Classic experiments give new insight on life's origin

Published: Thursday, October 16, 2008 - 13:30 in Earth & Climate

The building blocks of life may have emerged in volcanic eruptions on the early Earth, according to a new analysis of classic experiments performed more than fifty years ago. Using modern techniques to examine samples from the original experiments, researchers discovered previously undetectable organic compounds. The results, reported in the October 17 issue of Science, point to the possible contribution of volcanism to the beginning of life on Earth. The original experiments, performed by Stanley Miller at the University of Chicago in 1953 and 1954 (Miller died in 2007), were the first to demonstrate that the basic molecules of life could be synthesized by subjecting hydrogen-rich gases (such as methane and ammonia) to an electric spark, simulating lightning in the primordial atmosphere. Scientists no longer think that the primordial atmosphere as a whole had the make-up assumed by Miller's experiments, but the clouds of gases emitted during volcanic eruptions do have a hydrogen-rich composition. Volcanic eruptions may have been very common during the planet's hot, early stages.

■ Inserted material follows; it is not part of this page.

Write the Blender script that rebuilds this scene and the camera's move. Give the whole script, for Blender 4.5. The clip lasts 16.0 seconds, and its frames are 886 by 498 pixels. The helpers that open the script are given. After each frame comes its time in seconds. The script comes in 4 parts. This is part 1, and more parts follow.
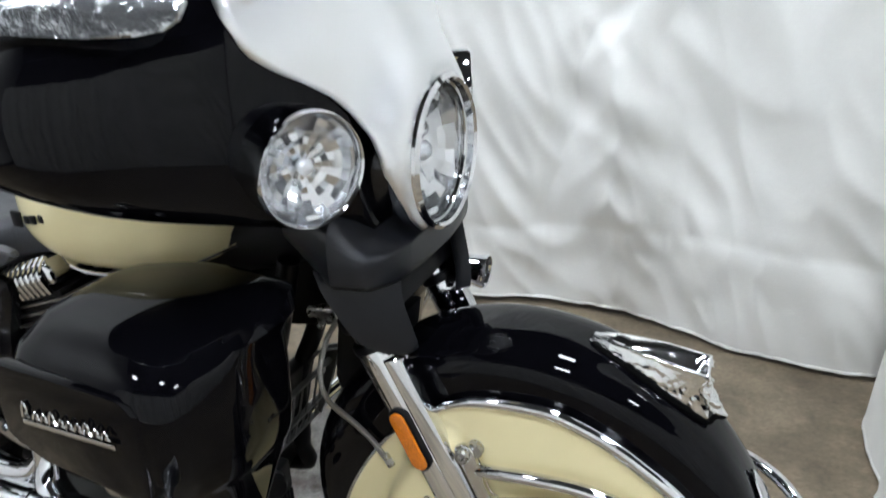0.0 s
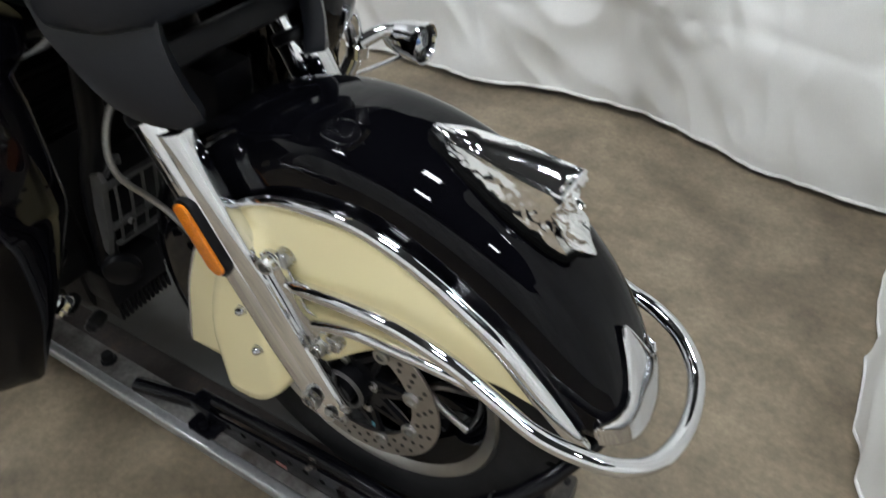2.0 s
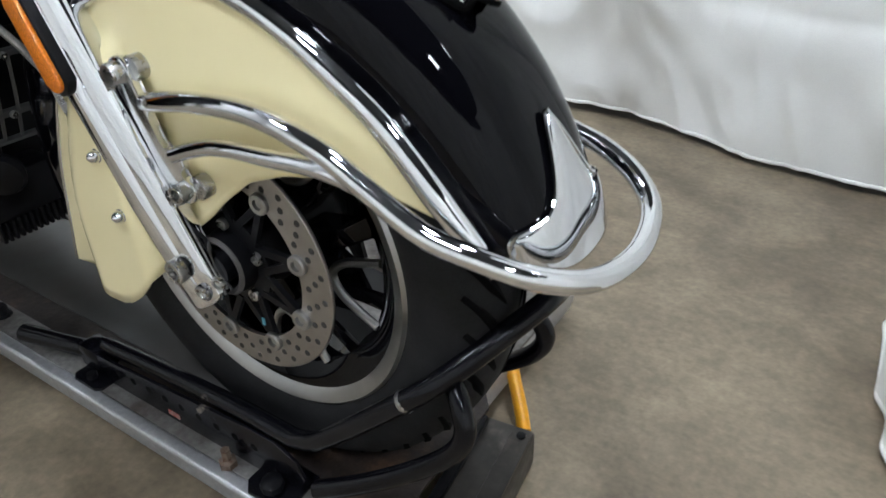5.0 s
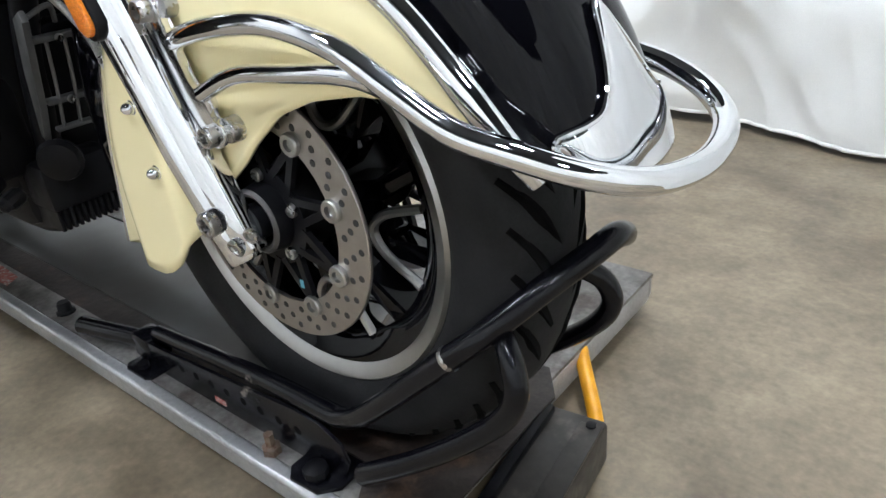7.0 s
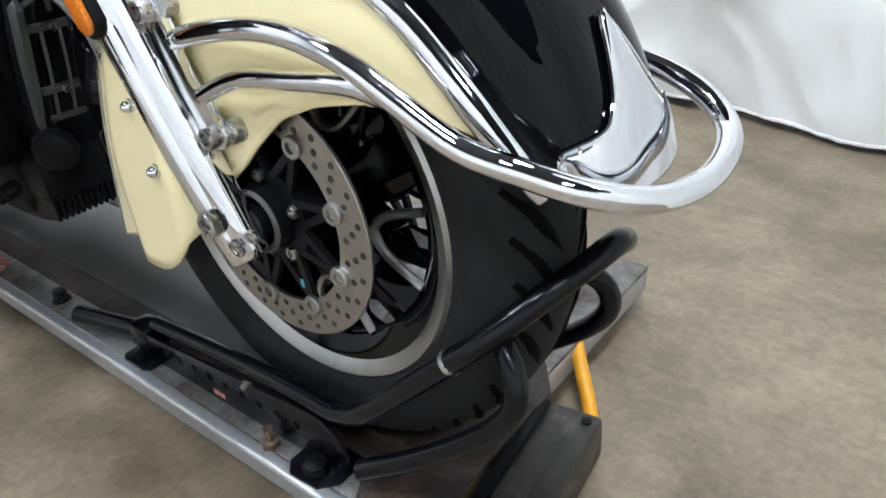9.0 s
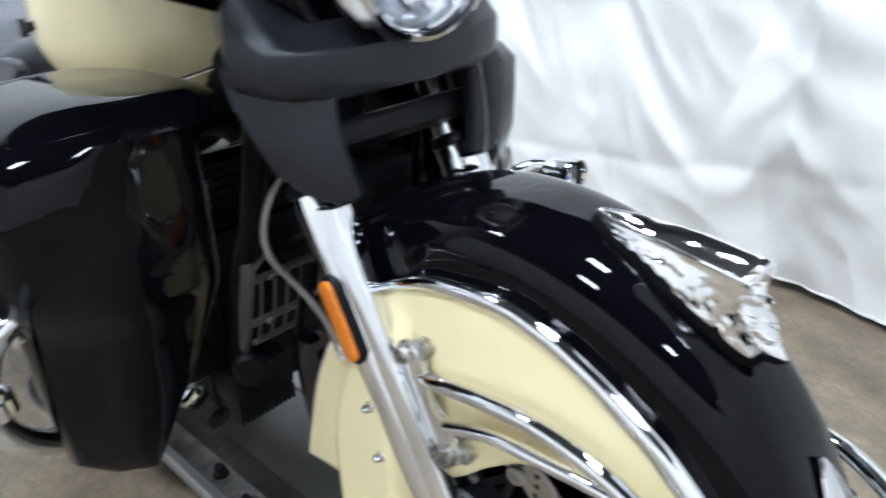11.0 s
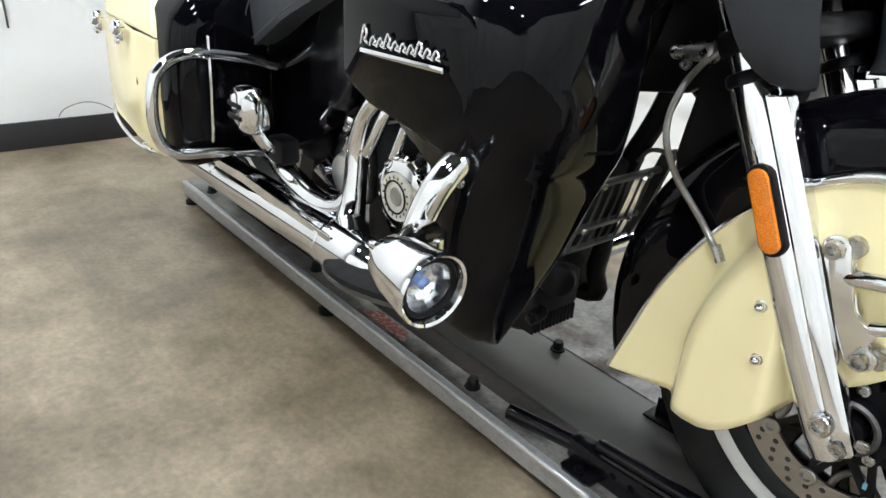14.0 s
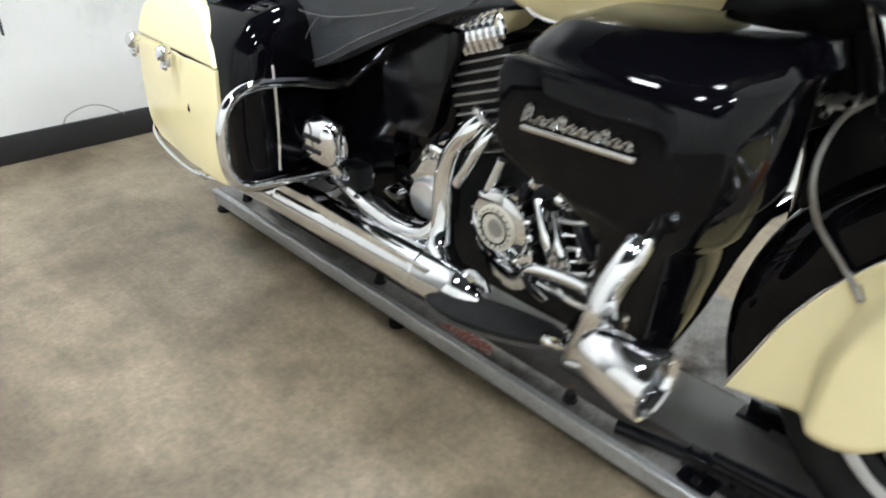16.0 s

"It turns out that some of the experiments Miller performed simulated the steam from volcanic eruptions, in addition to the more famous experiments that simulated a hydrogen-rich atmosphere," says H. James Cleaves, of the Carnegie Institution's Geophysical Laboratory, one of the paper's co-authors and Miller's last graduate student. "And when we analyzed samples left over from these volcanic experiments, they contained the most varied mixture of compounds."

Cleaves points out that lighting is very commonly associated with volcanic clouds, and could have been an abundant source of energy to convert simple compounds into organic molecules.